RAGEBAIT vs. Nepo Babies and Ghost Projects: The words that defined the year.

For the Cambridge Dictionary, the considerations are user data, the zeitgeist, and the state of language. Its WOTY for 2025 is “parasocial,” defined as the one-sided, imagined connection people form with media figures, whether celebrities, influencers, or fictional characters. Fans feel the familiarity of friendship while the person they’re following remains unaware of their existence. In the Philippines, this dynamic hardly feels pathological. It feels like a national pastime.

Dictionary.com chose a number instead of a word.

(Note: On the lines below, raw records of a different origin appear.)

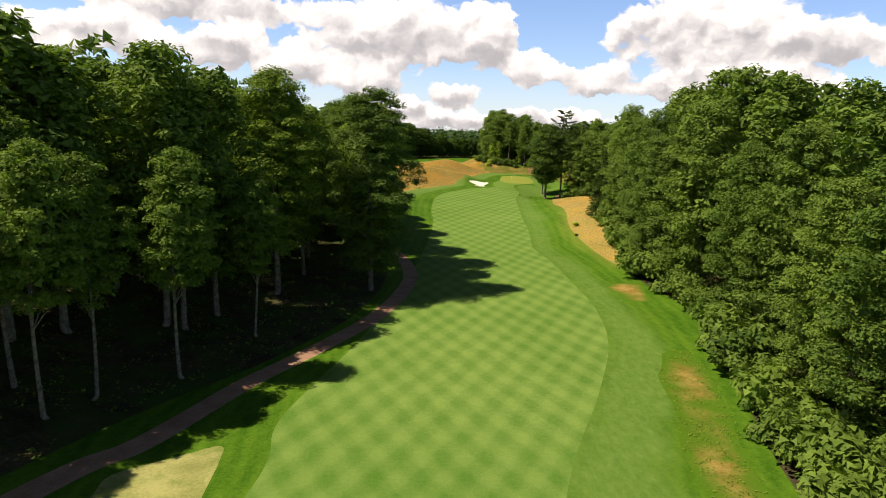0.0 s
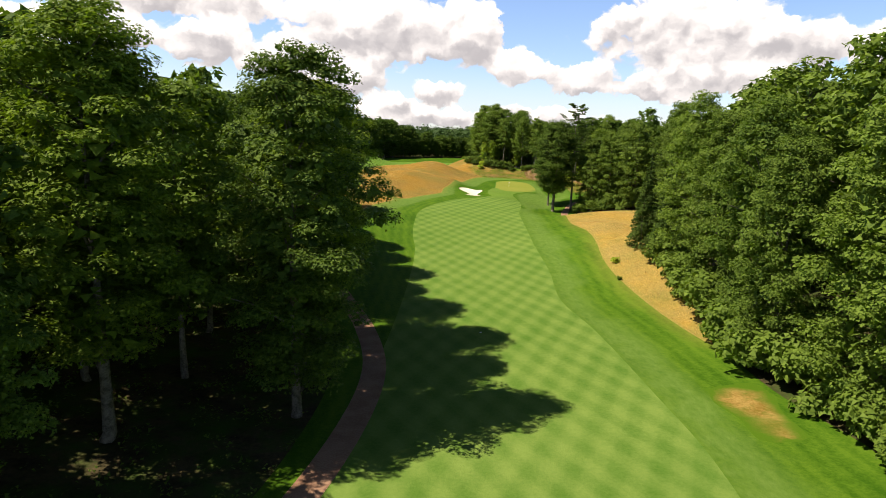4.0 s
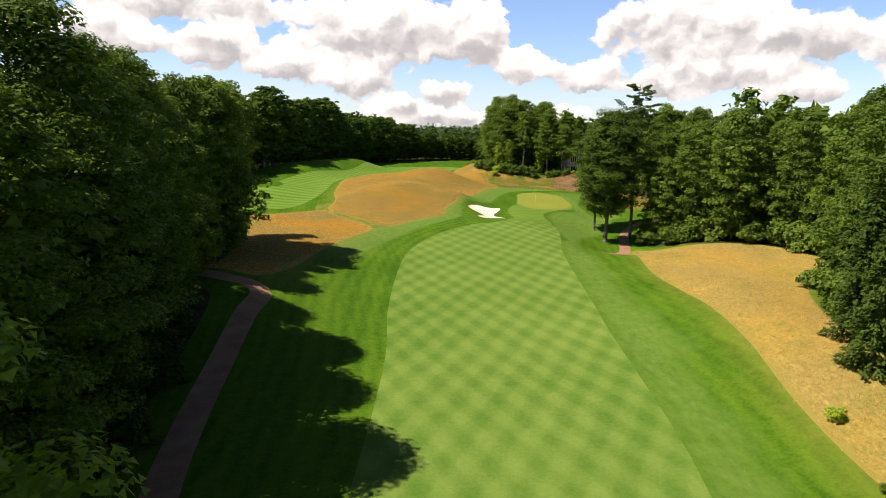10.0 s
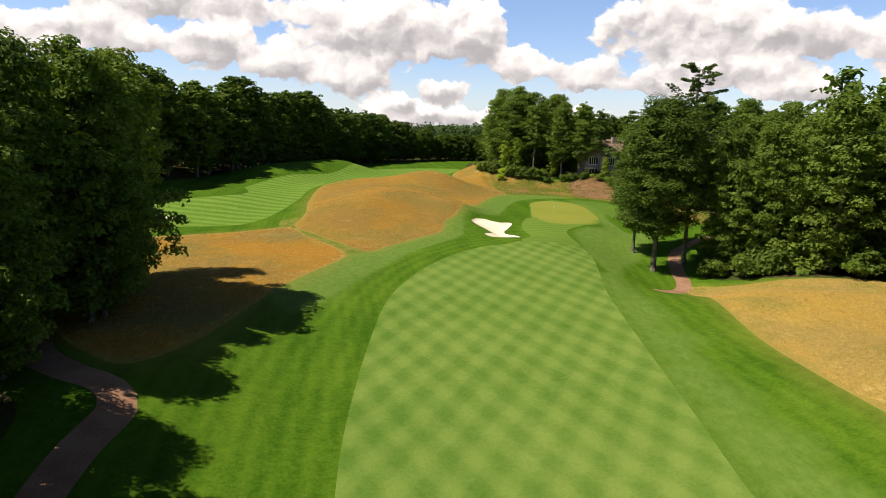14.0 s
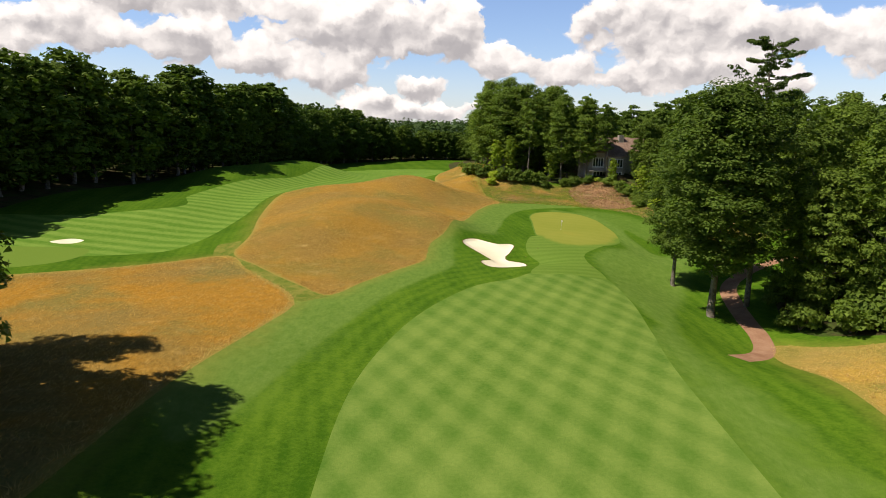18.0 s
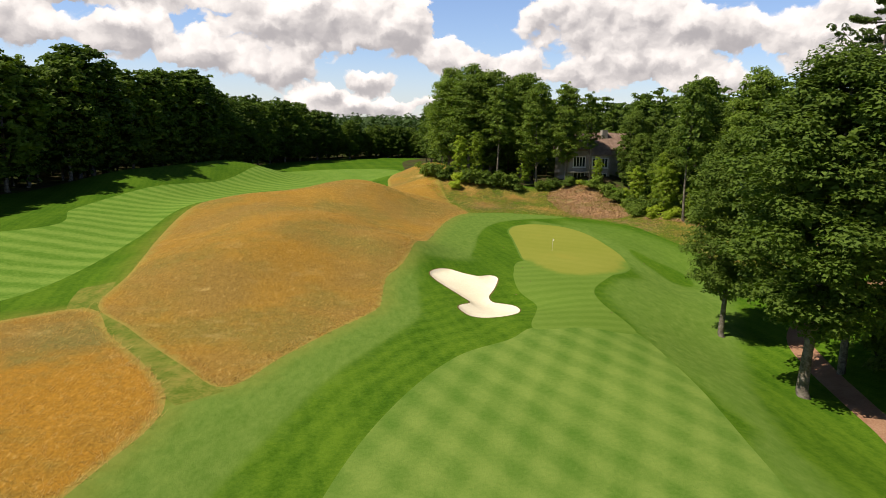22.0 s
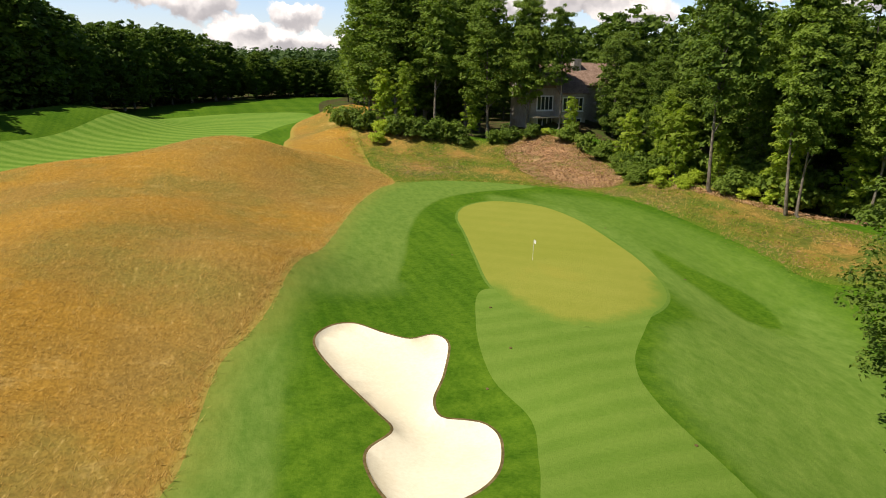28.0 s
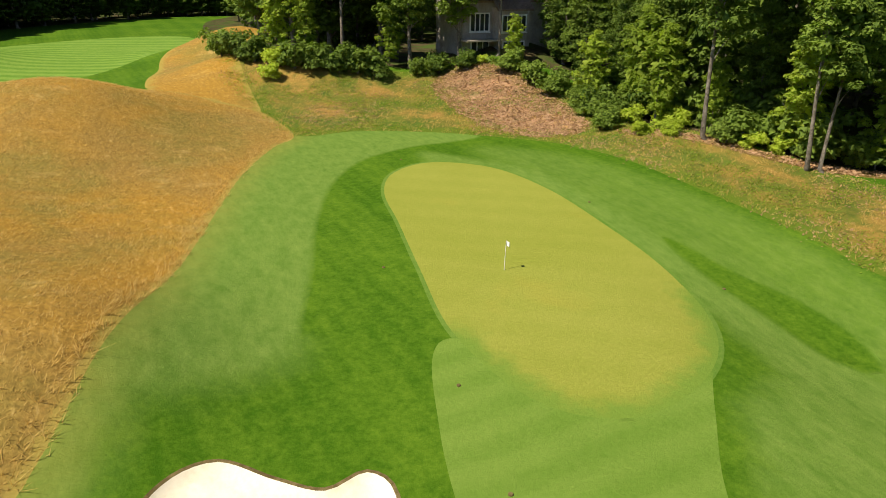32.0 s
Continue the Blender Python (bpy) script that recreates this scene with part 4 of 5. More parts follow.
def build_pine(seed, tall, name="pine_tree"):
    """An old white pine: tall bare trunk, level limbs upswept at the ends with flat pads of needles."""
    rng = np.random.default_rng(seed)
    root = new(name)
    tv, tf = tube([(0, 0, -0.6), (0.1, 0, tall * 0.5), (-0.1, 0.2, tall * 0.8), (0.2, 0, tall)], [0.42, 0.3, 0.16, 0.03])
    trunk = new("trunk", mesh_of("trunk", tv, tf, BARK, True))
    trunk.parent = root
    pads, sizes = [], []
    for k in range(38):
        u = 0.45 + 0.545 * (k + rng.uniform(0, 0.7)) / 38
        a, reach = k * 2.4 + rng.uniform(-0.5, 0.5), (1.0 - u) * 8.0 + rng.uniform(1.6, 4.4)
        tip = Vector((math.cos(a) * reach, math.sin(a) * reach, tall * u + reach * rng.uniform(0.1, 0.5)))
        bend = Vector((math.cos(a) * reach * 0.55, math.sin(a) * reach * 0.55, tall * u + reach * 0.02))
        v, f = tube([(0, 0, tall * u), bend, tip], [0.09, 0.06, 0.015], 5)
        limb = new("limb", mesh_of("limb", v, f, BARK, True))
        limb.parent = root
        across = Vector((-math.sin(a), math.cos(a), 0.15))
        for w in np.linspace(0.3, 1.03, 12):
            q = bend.lerp(tip, (w - 0.55) / 0.45) if w > 0.55 else Vector((0, 0, tall * u)).lerp(bend, w / 0.55)
            for side in (-1, 1):
                spread = rng.uniform(0.1, 0.3) * reach * (1.15 - 0.7 * w)
                pads.append(tuple(q + across * side * spread + Vector((math.cos(a), math.sin(a), 0.35)) * rng.uniform(0, 0.5)))
                sizes.append(rng.uniform(0.22, 0.55))
    v, f = sprays(rng, np.array(pads), np.array(sizes), 30000, 0.24, 0.3, 0.6, 0.0)
    crown = new("crown", raw_mesh("crown", v, f, NEEDLE))
    crown.parent = root
    return root


def build_spruce(seed, tall, wide, leaves, size, name="conifer_tree"):
    """A conical conifer: trunk and tiers of drooping boughs."""
    rng = np.random.default_rng(seed)
    root = new(name)
    tv, tf = tube([(0, 0, -0.5), (0, 0, tall * 0.4), (0.1, 0, tall)], [0.014 * tall, 0.009 * tall, 0.02])
    trunk = new("trunk", mesh_of("trunk", tv, tf, BARK, True))
    trunk.parent = root
    u = rng.uniform(0, 1, leaves) ** 0.65
    zz = tall * (0.06 + 0.94 * (1 - u))
    a = rng.integers(0, 9, leaves) * 0.698 + np.floor(zz / 0.8) * 1.3 + rng.normal(0, 0.16, leaves)
    rad = wide * (1 - zz / tall) ** 0.85 * rng.uniform(0.25, 1.0, leaves) ** 0.6 * (0.85 + 0.3 * np.sin(np.floor(zz / 0.8) * 5.1 + a * 3))
    p = np.stack([rad * np.cos(a), rad * np.sin(a), np.floor(zz / 0.8) * 0.8 - rad * 0.3 + rng.uniform(-0.25, 0.25, leaves)], 1)
    p[:, 2] = np.maximum(p[:, 2], 0.2)
    t = np.stack([np.cos(a), np.sin(a), -0.35 + rng.normal(0, 0.25, leaves)], 1) + rng.normal(0, 0.35, (leaves, 3))
    t /= np.linalg.norm(t, axis=1)[:, None]
    nrm = rng.normal(0, 0.4, (leaves, 3)) + (0, 0, 1)
    s = np.cross(nrm, t)
    s /= np.linalg.norm(s, axis=1)[:, None]
    k = (size * rng.uniform(0.6, 1.3, leaves))[:, None]
    drop = np.array((0, 0, 0.1)) * k
    v = np.stack([p - t * k * 0.5, p + s * k * 0.25 - drop, p + t * k * 0.6, p - s * k * 0.25 - drop], 1).reshape(-1, 3)
    i = np.arange(leaves)[:, None] * 4
    crown = new("crown", raw_mesh("crown", v, np.vstack([i + (0, 1, 2), i + (0, 2, 3)]), NEEDLE))
    crown.parent = root
    return root


def stand(model, x, y, turn, size, label, category="tree", group=""):
    """A copy of a model tree on the ground."""
    t = copy_thing(model, pose(x, y, ground(x, y), 0, 0, turn) @ Matrix.Diagonal((size[0], size[0], size[1], 1)))
    return tagged(t, label, category, group)


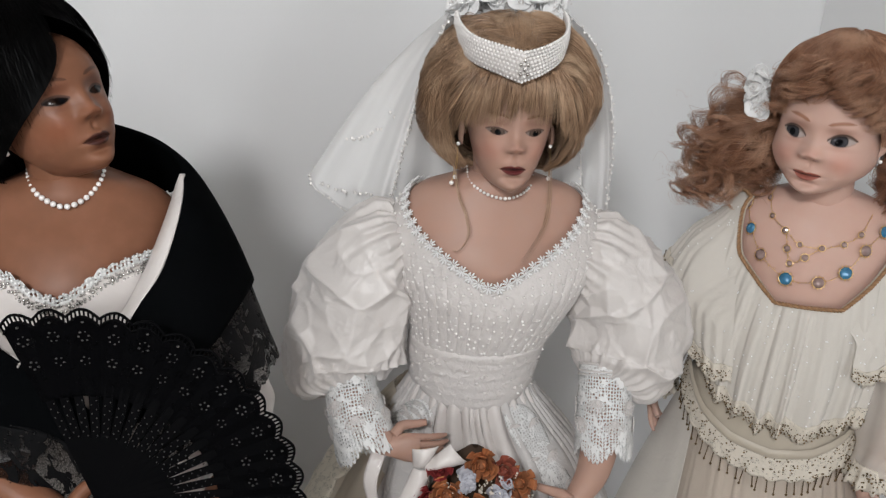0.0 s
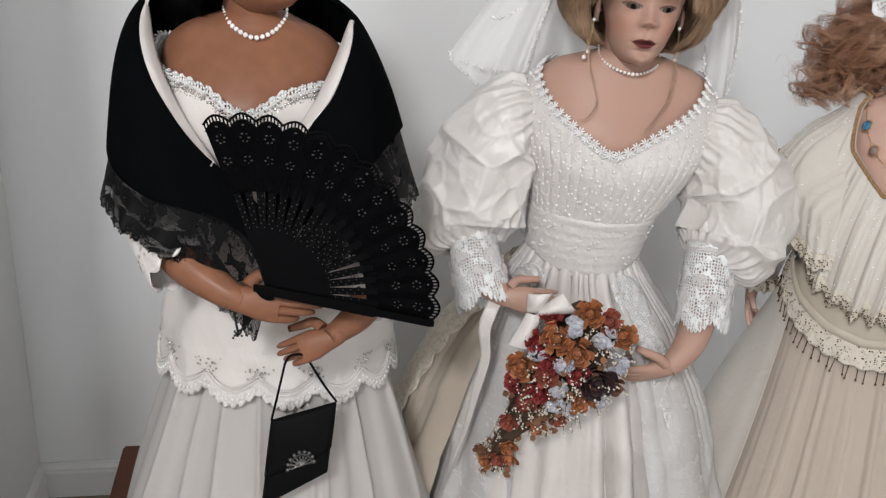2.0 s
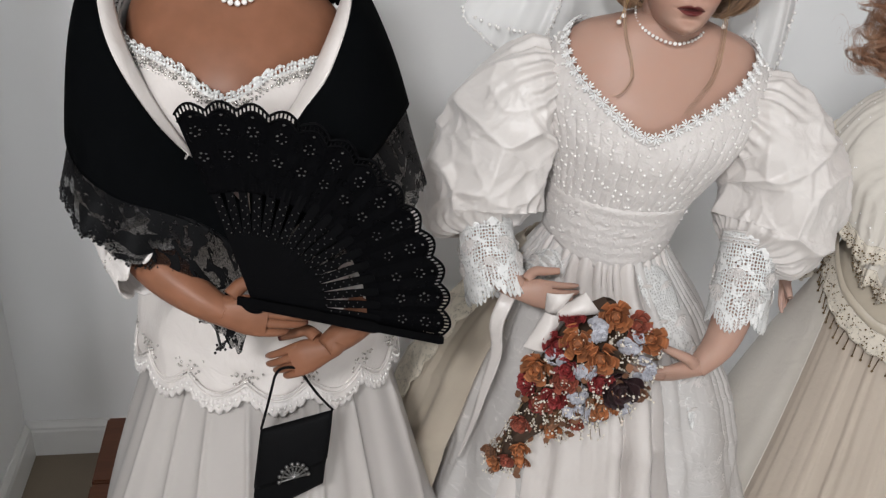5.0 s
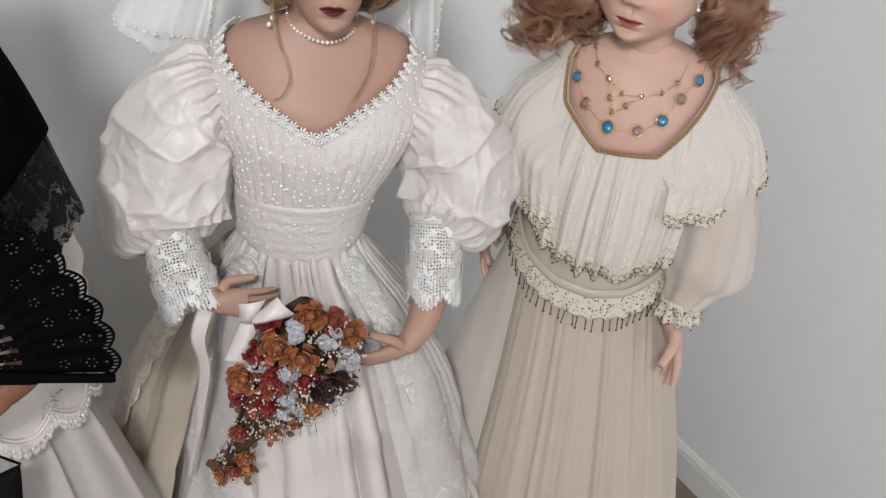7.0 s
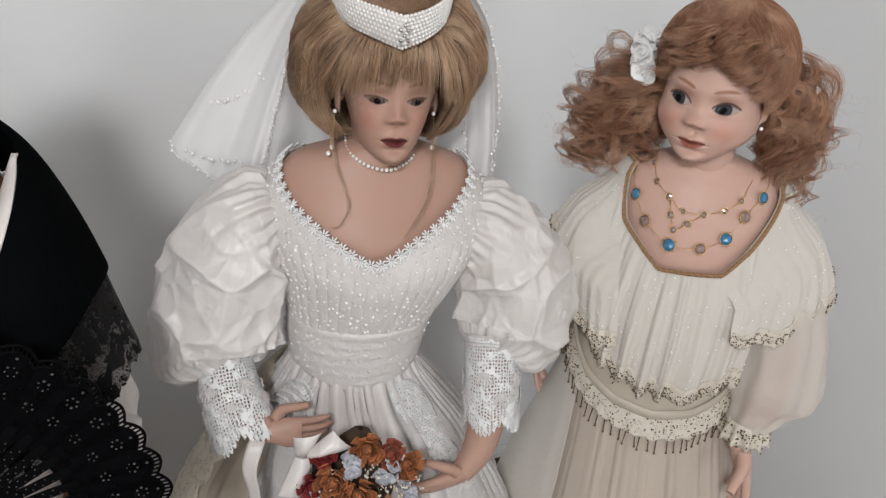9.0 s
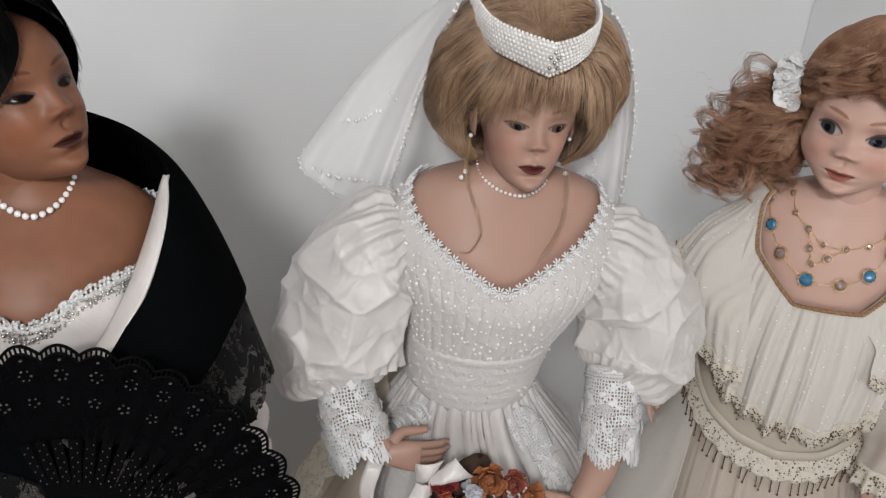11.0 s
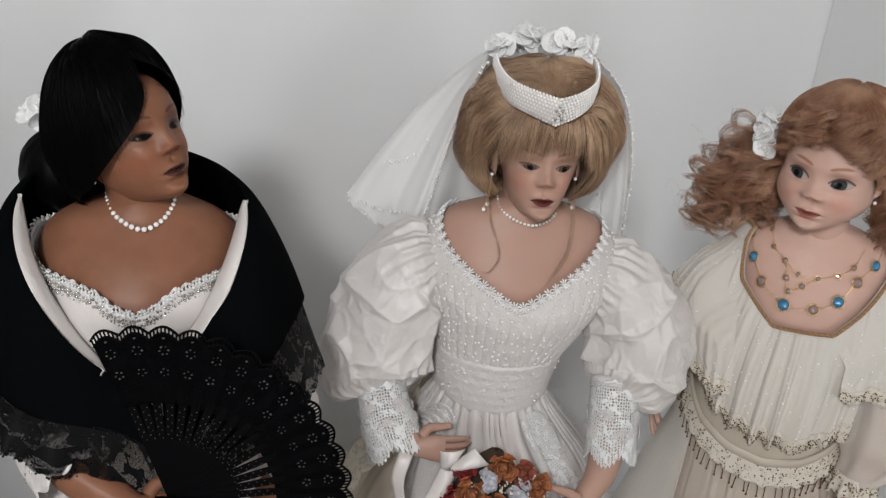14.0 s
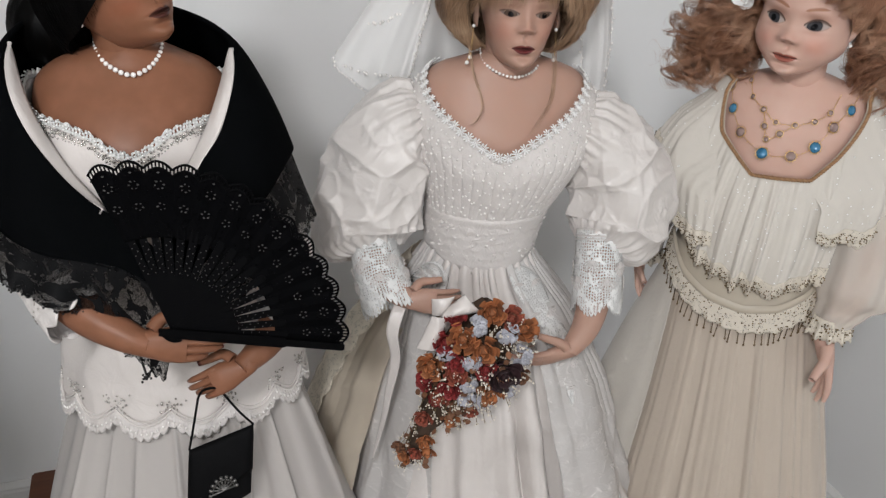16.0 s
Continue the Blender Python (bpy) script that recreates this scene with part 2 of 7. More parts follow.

Its WOTY is “67,” pronounced “six-seven,” never “sixty-seven.” Lexicographers say its influence on conversation, both online and in person, is significant enough to merit the title. Considered Gen Alpha slang, it expresses something like “so-so,” indecision folded into a shrug. It comes with a gesture, both palms up, hands rising and falling in a rhythm that suggests language has become as much movement as sound.

Side by side in real life, deeply connected to people they’ll never meet — the everyday reality of parasocial bonds with celebrities.

Collins selected “vibe coding,” a new approach in which users speak their intention in plain language and let AI convert that intention into executable code. I doubt I would ever use the term. Writers deal in instinct, not instruction. Coders seem to prefer the reverse. I’m more drawn to the other words on Collins’ shortlist, such as “aura farming,” the art of tending to a persona so polished it feels effortless, the curated ease that keeps the creator economy humming and followers believing it’s all natural. There is also “broligarchy,” a mash of “bro” and “oligarchy” meant for those tight circles of tech and venture capital men who move markets and tilt politics with a single group chat. And if you ask who the broligarchs are in Philippine politics, the answer depends on which table you’re sitting at, which meeting you’re not invited to, and whose handshake decides the week’s headlines. Every country has its cluster of men who run things together. We’re no exception.

"67": The Gen Alpha gesture for indecision, meaning "so-so". Language is now movement.

The Philippines has no single official dictionary, yet many of our words have crossed into global lexicons. Oxford’s most recent additions include “CR,” our shorthand for “comfort room,” meaning a toilet or lavatory, along with load, credit purchased for a prepaid mobile account, and “lumpia,” the Filipino spring roll. “Pinoy,” already in the dictionary as a noun, entered anew in March this year as an adjective used to describe anything belonging to or relating to the Philippines or the Filipinos. Even “terror,” the Filipino English term for a strict or demanding teacher, has made the list. Our vocabulary tends to travel well, carrying the texture of our daily life wherever it lands.

A new neologism surfaced in the last two weeks after an altercation between a couple identified in social media as Chinese and controversial lawyer Rowena Guanzon. The term “Guanzon,” now used as a verb, means to be publicly shamed over a perceived illness. “Tuyo ang lalamunan ko. Baka ako ma-Guanzon” (My throat is dry. I might be Guanzon-ed.) Some posts use “Buangzon,” a sharper portmanteau pairing the lawyer’s name with buang, meaning crazy or foolish. And then there is her line, “Hindi ka nga naka-Rolex, hindi ka nga naka-Gucci,” now spinning through viral memes. It joins that long gallery of Philippine cultural insults, from Cherie Gil’s “You’re nothing but a second-rate, trying hard copycat” to Anne Curtis’s “I can buy you, your friends, and this club.”

Words carry weight. And in 2025, after billions in stolen funds were exposed from infrastructure that existed only on paper, Filipinos armed themselves with language. We shouted in the streets and online. The air shook with “Nepo Babies,” “Fraud Control,” “Ghost Projects,” words sharpened into weapons we could hold without fear.

Meanwhile, elsewhere in rooms we’ll never enter, power hummed discreetly in its own rhythm. Sometimes the broligarchs don’t even know they’re broligarchs, which is exactly how they keep winning.